**Exercise requirements:**
Reproduce the listing below exactly. Pictures do not belong in the copy.

◆ ◆ ◆ ◆

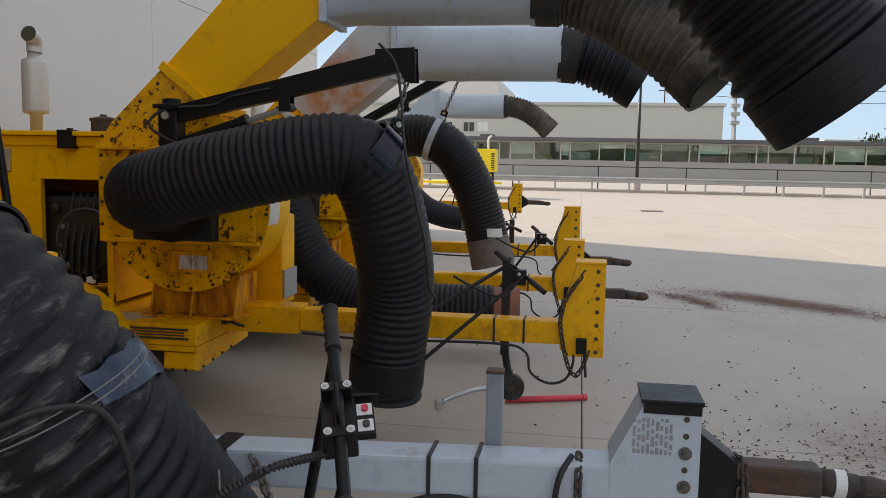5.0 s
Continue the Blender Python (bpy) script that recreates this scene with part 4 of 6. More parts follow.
def deck(root, front=1.60, right=0.53, left=-0.72, rear=-1.9, logo=True, guards=True):
    part("deck", box(left, right, rear, front, 0.50, 0.62, 0.008), M_YELLOW, root, "scuffed yellow deck with chipped edges")
    part("deck_lip", box(left + 0.01, right + 0.004, rear, front + 0.004, 0.47, 0.499), M_YELLOW, root)
    sk = part("front_skirt", plate([(left + 0.4, 0.46), (right - 0.01, 0.46), (right - 0.01, 0.37), (right - 0.06, 0.345), (left + 0.4, 0.40)], front - 0.20, front - 0.02, "y", 0.004), M_YELLOW, root)
    bolts("skirt_bolt", [(right - 0.12 - 0.13 * i, front - 0.02, 0.362 + 0.010 * i) for i in range(4)], (0, 1, -0.2), 0.0062, M_IRON, sk)
    bolts("skirt_bolt", [(right - 0.01, front - 0.07 - 0.08 * i, 0.362) for i in range(2)], (1, 0, -0.2), 0.0062, M_IRON, sk)
    part("side_skirt", box(right - 0.14, right - 0.05, rear + 0.2, front - 0.205, 0.33, 0.47, 0.01), M_RUBBER, root, "black rubber side skirt")
    # added black block: stands in for the shadow under the deck
    part("undertray", box(left + 0.1, right - 0.125, rear + 0.2, front - 0.43, 0.30, 0.469), M_BLACK, root)
    part("lift_post", rod((right - 0.13, 0.98, 0.62), (right - 0.13, 0.98, 0.75), 0.038, seg=16), M_RUBBER, root)
    part("worn_patch", plate([(right - 0.26, 1.05), (right - 0.17, 1.02), (right - 0.09, 1.06), (right - 0.06, 1.13), (right - 0.08, 1.22), (right - 0.13, 1.20), (right - 0.15, 1.30), (right - 0.22, 1.27), (right - 0.24, 1.18), (right - 0.28, 1.14)], 0.6205, 0.622, "z"), M_RAIL, root, "bare scraped metal patch")
    if logo:
        bars = bmesh.new()
        for i in range(3):                                 # maker's mark as plain blocks
            box(right + 0.0055, right + 0.007, 1.02 + 0.062 * i, 1.07 + 0.062 * i, 0.535, 0.60, bm=bars)
        for i in range(2):
            box(right + 0.0055, right + 0.007, 1.21, 1.575, 0.535 + 0.052 * i, 0.548 + 0.052 * i, bm=bars)
        for i in range(2):
            box(right + 0.0055, right + 0.007, 1.21, 1.55, 0.556 + 0.016 * i, 0.564 + 0.016 * i, bm=bars)
        part("maker_mark", bars, M_DARK_FILL, root, "dark printed maker's plate")
    part("deck_socket", lathe([(0.02, 0), (0.02, 0.025), (0.013, 0.04)], pose(right - 0.34, front + 0.005, 0.585, -90), 14), M_RUBBER, root)
    part("deck_cable", sweep([(right - 0.34, front + 0.045, 0.585), (right - 0.36, front + 0.10, 0.56), (right - 0.42, front + 0.20, 0.53), (right - 0.45, front + 0.32, 0.51)], 0.009, 0.02, 8), M_CABLE, root, smooth=True)
    for x0, x1 in ((right + 0.03, right + 0.21), (left - 0.21, left - 0.03)) if guards else ():
        w = part("wheel", lathe([(0.17, x0), (0.31, x0), (0.335, x0 + 0.03), (0.335, x1 - 0.03), (0.31, x1), (0.17, x1)], pose(0, 0.72, 0.335, 0, 90, 0), 28, closed=False), M_TYRE, root)
        part("wheel_rim", rod((x0 + 0.02, 0.72, 0.335), (x1 - 0.02, 0.72, 0.335), 0.169, seg=20), M_RIM, w)
        part("mudguard", plate(arc(0.72, 0.40, 0.46, 12, 150, 20) + arc(0.72, 0.40, 0.45, 150, 12, 20), x0 - 0.025, x1 + 0.02, "x"), M_YELLOW, root, "rounded yellow mudguard")
        part("mudguard_side", plate(arc(0.72, 0.40, 0.449, 14, 148, 20) + arc(0.72, 0.40, 0.39, 148, 14, 20), x1 + 0.008, x1 + 0.019, "x"), M_YELLOW, root)


def engine_cover(root):
    """Yellow engine housing with an open side door, muffler stack, air cleaner."""
    body = bmesh.new()
    box(-0.70, 0.10, -1.6, 0.80, 1.60, 1.66, 0.01, bm=body)      # lid
    box(-0.70, -0.66, -1.6, 0.80, 0.65, 1.60, bm=body)
    box(0.04, 0.08, -1.6, 0.34, 0.65, 1.60, bm=body)
    box(0.04, 0.08, 0.34, 0.80, 1.40, 1.60, bm=body)
    box(0.04, 0.08, 0.34, 0.80, 0.65, 0.70, bm=body)
    box(-0.66, 0.04, -1.6, -1.56, 0.65, 1.60, bm=body)
    box(-0.66, 0.06, 0.76, 0.80, 0.65, 1.60, bm=body)
    part("engine_cover", body, M_YELLOW_CLEAN, root, "plain yellow engine cover with an open side")
    part("cover_lid", box(-0.72, 0.14, -1.62, 0.83, 1.661, 1.69, 0.008), M_YELLOW_CLEAN, root)
    part("lid_strap", box(0.0815, 0.146, 0.50, 0.60, 1.585, 1.697, 0.004), M_BLACK, root)
    part("lid_latch", box(0.0815, 0.1, 0.1, 0.15, 1.44, 1.58, 0.004), M_STEEL, root)
    e = part("engine_block", box(-0.5, 0.0, 0.0, 0.72, 0.75, 1.3, 0.04), M_ENGINE, root, "oily black engine block")
    part("fan_wheel", rod((-0.02, 0.60, 1.02), (0.03, 0.60, 1.02), 0.19, seg=28), M_ENGINE, e)
    part("fan_guard", sweep([(0.02, 0.60 + 0.2 * math.cos(t), 1.02 + 0.2 * math.sin(t)) for t in (2 * math.pi * i / 16 for i in range(13))], 0.009, 0.04, 8), M_ENGINE_STEEL, e)
    for i, (y, z, w) in enumerate(((0.40, 1.22, 0.03), (0.45, 1.10, 0.02), (0.43, 0.98, 0.025), (0.47, 0.86, 0.03), (0.66, 0.80, 0.02))):
        part("engine_fitting", lathe([(w * 0.6, 0), (w, 0.012), (w, 0.04), (w * 0.4, 0.05)], pose(0.0, y, z, 0, 90, 0), 10), M_ENGINE_STEEL if i % 2 else M_ENGINE, e)
    part("engine_tag", box(0.03, 0.034, 0.60, 0.66, 0.76, 0.80), M_WHITE, e, "small white tag")
    for i in range(5):
        part("engine_pipe", sweep([(0.01, 0.45 + 0.05 * i, 0.75), (0.05, 0.47 + 0.05 * i, 0.95), (-0.02, 0.5 + 0.05 * i, 1.32)], 0.012, 0.05, 8), M_CABLE, e, smooth=True)
    mf = part("muffler", lathe([(0.036, 1.69), (0.036, 1.79), (0.074, 1.80), (0.076, 1.82), (0.076, 2.10), (0.072, 2.12), (0.04, 2.135), (0.04, 2.18)], pose(0.12 - 0.12, 0.27, 0), 20), M_MUFFLER, root,
              "heat-stained upright muffler", smooth=True)
    part("exhaust_elbow", sweep([(0, 0.27, 2.17), (0, 0.275, 2.22), (0.03, 0.285, 2.255), (0.08, 0.29, 2.27)], 0.048, 0.012, 16, caps=False), M_MUFFLER, mf, smooth=True)
    # dark plug gives the pipe's shaded inside as colour
    part("exhaust_mouth", rod((0.05, 0.286, 2.262), (0.079, 0.29, 2.269), 0.045, seg=16), M_DARK_FILL, mf)
    part("air_cleaner", lathe([(0.075, 1.69), (0.075, 1.755), (0.082, 1.76), (0.082, 1.775), (0.02, 1.79), (0.02, 1.80)], pose(-0.1, 0.66, 0), 20), M_IRON, root, "brown round air cleaner")
    part("cover_rod", rod((-0.3, 0.30, 1.69), (-0.3, 0.30, 1.72), 0.02), M_BLACK, root)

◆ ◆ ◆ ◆

**Task result:**
5.0 s
Continue the Blender Python (bpy) script that recreates this scene with part 4 of 6. More parts follow.
def deck(root, front=1.60, right=0.53, left=-0.72, rear=-1.9, logo=True, guards=True):
    part("deck", box(left, right, rear, front, 0.50, 0.62, 0.008), M_YELLOW, root, "scuffed yellow deck with chipped edges")
    part("deck_lip", box(left + 0.01, right + 0.004, rear, front + 0.004, 0.47, 0.499), M_YELLOW, root)
    sk = part("front_skirt", plate([(left + 0.4, 0.46), (right - 0.01, 0.46), (right - 0.01, 0.37), (right - 0.06, 0.345), (left + 0.4, 0.40)], front - 0.20, front - 0.02, "y", 0.004), M_YELLOW, root)
    bolts("skirt_bolt", [(right - 0.12 - 0.13 * i, front - 0.02, 0.362 + 0.010 * i) for i in range(4)], (0, 1, -0.2), 0.0062, M_IRON, sk)
    bolts("skirt_bolt", [(right - 0.01, front - 0.07 - 0.08 * i, 0.362) for i in range(2)], (1, 0, -0.2), 0.0062, M_IRON, sk)
    part("side_skirt", box(right - 0.14, right - 0.05, rear + 0.2, front - 0.205, 0.33, 0.47, 0.01), M_RUBBER, root, "black rubber side skirt")
    # added black block: stands in for the shadow under the deck
    part("undertray", box(left + 0.1, right - 0.125, rear + 0.2, front - 0.43, 0.30, 0.469), M_BLACK, root)
    part("lift_post", rod((right - 0.13, 0.98, 0.62), (right - 0.13, 0.98, 0.75), 0.038, seg=16), M_RUBBER, root)
    part("worn_patch", plate([(right - 0.26, 1.05), (right - 0.17, 1.02), (right - 0.09, 1.06), (right - 0.06, 1.13), (right - 0.08, 1.22), (right - 0.13, 1.20), (right - 0.15, 1.30), (right - 0.22, 1.27), (right - 0.24, 1.18), (right - 0.28, 1.14)], 0.6205, 0.622, "z"), M_RAIL, root, "bare scraped metal patch")
    if logo:
        bars = bmesh.new()
        for i in range(3):                                 # maker's mark as plain blocks
            box(right + 0.0055, right + 0.007, 1.02 + 0.062 * i, 1.07 + 0.062 * i, 0.535, 0.60, bm=bars)
        for i in range(2):
            box(right + 0.0055, right + 0.007, 1.21, 1.575, 0.535 + 0.052 * i, 0.548 + 0.052 * i, bm=bars)
        for i in range(2):
            box(right + 0.0055, right + 0.007, 1.21, 1.55, 0.556 + 0.016 * i, 0.564 + 0.016 * i, bm=bars)
        part("maker_mark", bars, M_DARK_FILL, root, "dark printed maker's plate")
    part("deck_socket", lathe([(0.02, 0), (0.02, 0.025), (0.013, 0.04)], pose(right - 0.34, front + 0.005, 0.585, -90), 14), M_RUBBER, root)
    part("deck_cable", sweep([(right - 0.34, front + 0.045, 0.585), (right - 0.36, front + 0.10, 0.56), (right - 0.42, front + 0.20, 0.53), (right - 0.45, front + 0.32, 0.51)], 0.009, 0.02, 8), M_CABLE, root, smooth=True)
    for x0, x1 in ((right + 0.03, right + 0.21), (left - 0.21, left - 0.03)) if guards else ():
        w = part("wheel", lathe([(0.17, x0), (0.31, x0), (0.335, x0 + 0.03), (0.335, x1 - 0.03), (0.31, x1), (0.17, x1)], pose(0, 0.72, 0.335, 0, 90, 0), 28, closed=False), M_TYRE, root)
        part("wheel_rim", rod((x0 + 0.02, 0.72, 0.335), (x1 - 0.02, 0.72, 0.335), 0.169, seg=20), M_RIM, w)
        part("mudguard", plate(arc(0.72, 0.40, 0.46, 12, 150, 20) + arc(0.72, 0.40, 0.45, 150, 12, 20), x0 - 0.025, x1 + 0.02, "x"), M_YELLOW, root, "rounded yellow mudguard")
        part("mudguard_side", plate(arc(0.72, 0.40, 0.449, 14, 148, 20) + arc(0.72, 0.40, 0.39, 148, 14, 20), x1 + 0.008, x1 + 0.019, "x"), M_YELLOW, root)


def engine_cover(root):
    """Yellow engine housing with an open side door, muffler stack, air cleaner."""
    body = bmesh.new()
    box(-0.70, 0.10, -1.6, 0.80, 1.60, 1.66, 0.01, bm=body)      # lid
    box(-0.70, -0.66, -1.6, 0.80, 0.65, 1.60, bm=body)
    box(0.04, 0.08, -1.6, 0.34, 0.65, 1.60, bm=body)
    box(0.04, 0.08, 0.34, 0.80, 1.40, 1.60, bm=body)
    box(0.04, 0.08, 0.34, 0.80, 0.65, 0.70, bm=body)
    box(-0.66, 0.04, -1.6, -1.56, 0.65, 1.60, bm=body)
    box(-0.66, 0.06, 0.76, 0.80, 0.65, 1.60, bm=body)
    part("engine_cover", body, M_YELLOW_CLEAN, root, "plain yellow engine cover with an open side")
    part("cover_lid", box(-0.72, 0.14, -1.62, 0.83, 1.661, 1.69, 0.008), M_YELLOW_CLEAN, root)
    part("lid_strap", box(0.0815, 0.146, 0.50, 0.60, 1.585, 1.697, 0.004), M_BLACK, root)
    part("lid_latch", box(0.0815, 0.1, 0.1, 0.15, 1.44, 1.58, 0.004), M_STEEL, root)
    e = part("engine_block", box(-0.5, 0.0, 0.0, 0.72, 0.75, 1.3, 0.04), M_ENGINE, root, "oily black engine block")
    part("fan_wheel", rod((-0.02, 0.60, 1.02), (0.03, 0.60, 1.02), 0.19, seg=28), M_ENGINE, e)
    part("fan_guard", sweep([(0.02, 0.60 + 0.2 * math.cos(t), 1.02 + 0.2 * math.sin(t)) for t in (2 * math.pi * i / 16 for i in range(13))], 0.009, 0.04, 8), M_ENGINE_STEEL, e)
    for i, (y, z, w) in enumerate(((0.40, 1.22, 0.03), (0.45, 1.10, 0.02), (0.43, 0.98, 0.025), (0.47, 0.86, 0.03), (0.66, 0.80, 0.02))):
        part("engine_fitting", lathe([(w * 0.6, 0), (w, 0.012), (w, 0.04), (w * 0.4, 0.05)], pose(0.0, y, z, 0, 90, 0), 10), M_ENGINE_STEEL if i % 2 else M_ENGINE, e)
    part("engine_tag", box(0.03, 0.034, 0.60, 0.66, 0.76, 0.80), M_WHITE, e, "small white tag")
    for i in range(5):
        part("engine_pipe", sweep([(0.01, 0.45 + 0.05 * i, 0.75), (0.05, 0.47 + 0.05 * i, 0.95), (-0.02, 0.5 + 0.05 * i, 1.32)], 0.012, 0.05, 8), M_CABLE, e, smooth=True)
    mf = part("muffler", lathe([(0.036, 1.69), (0.036, 1.79), (0.074, 1.80), (0.076, 1.82), (0.076, 2.10), (0.072, 2.12), (0.04, 2.135), (0.04, 2.18)], pose(0.12 - 0.12, 0.27, 0), 20), M_MUFFLER, root,
              "heat-stained upright muffler", smooth=True)
    part("exhaust_elbow", sweep([(0, 0.27, 2.17), (0, 0.275, 2.22), (0.03, 0.285, 2.255), (0.08, 0.29, 2.27)], 0.048, 0.012, 16, caps=False), M_MUFFLER, mf, smooth=True)
    # dark plug gives the pipe's shaded inside as colour
    part("exhaust_mouth", rod((0.05, 0.286, 2.262), (0.079, 0.29, 2.269), 0.045, seg=16), M_DARK_FILL, mf)
    part("air_cleaner", lathe([(0.075, 1.69), (0.075, 1.755), (0.082, 1.76), (0.082, 1.775), (0.02, 1.79), (0.02, 1.80)], pose(-0.1, 0.66, 0), 20), M_IRON, root, "brown round air cleaner")
    part("cover_rod", rod((-0.3, 0.30, 1.69), (-0.3, 0.30, 1.72), 0.02), M_BLACK, root)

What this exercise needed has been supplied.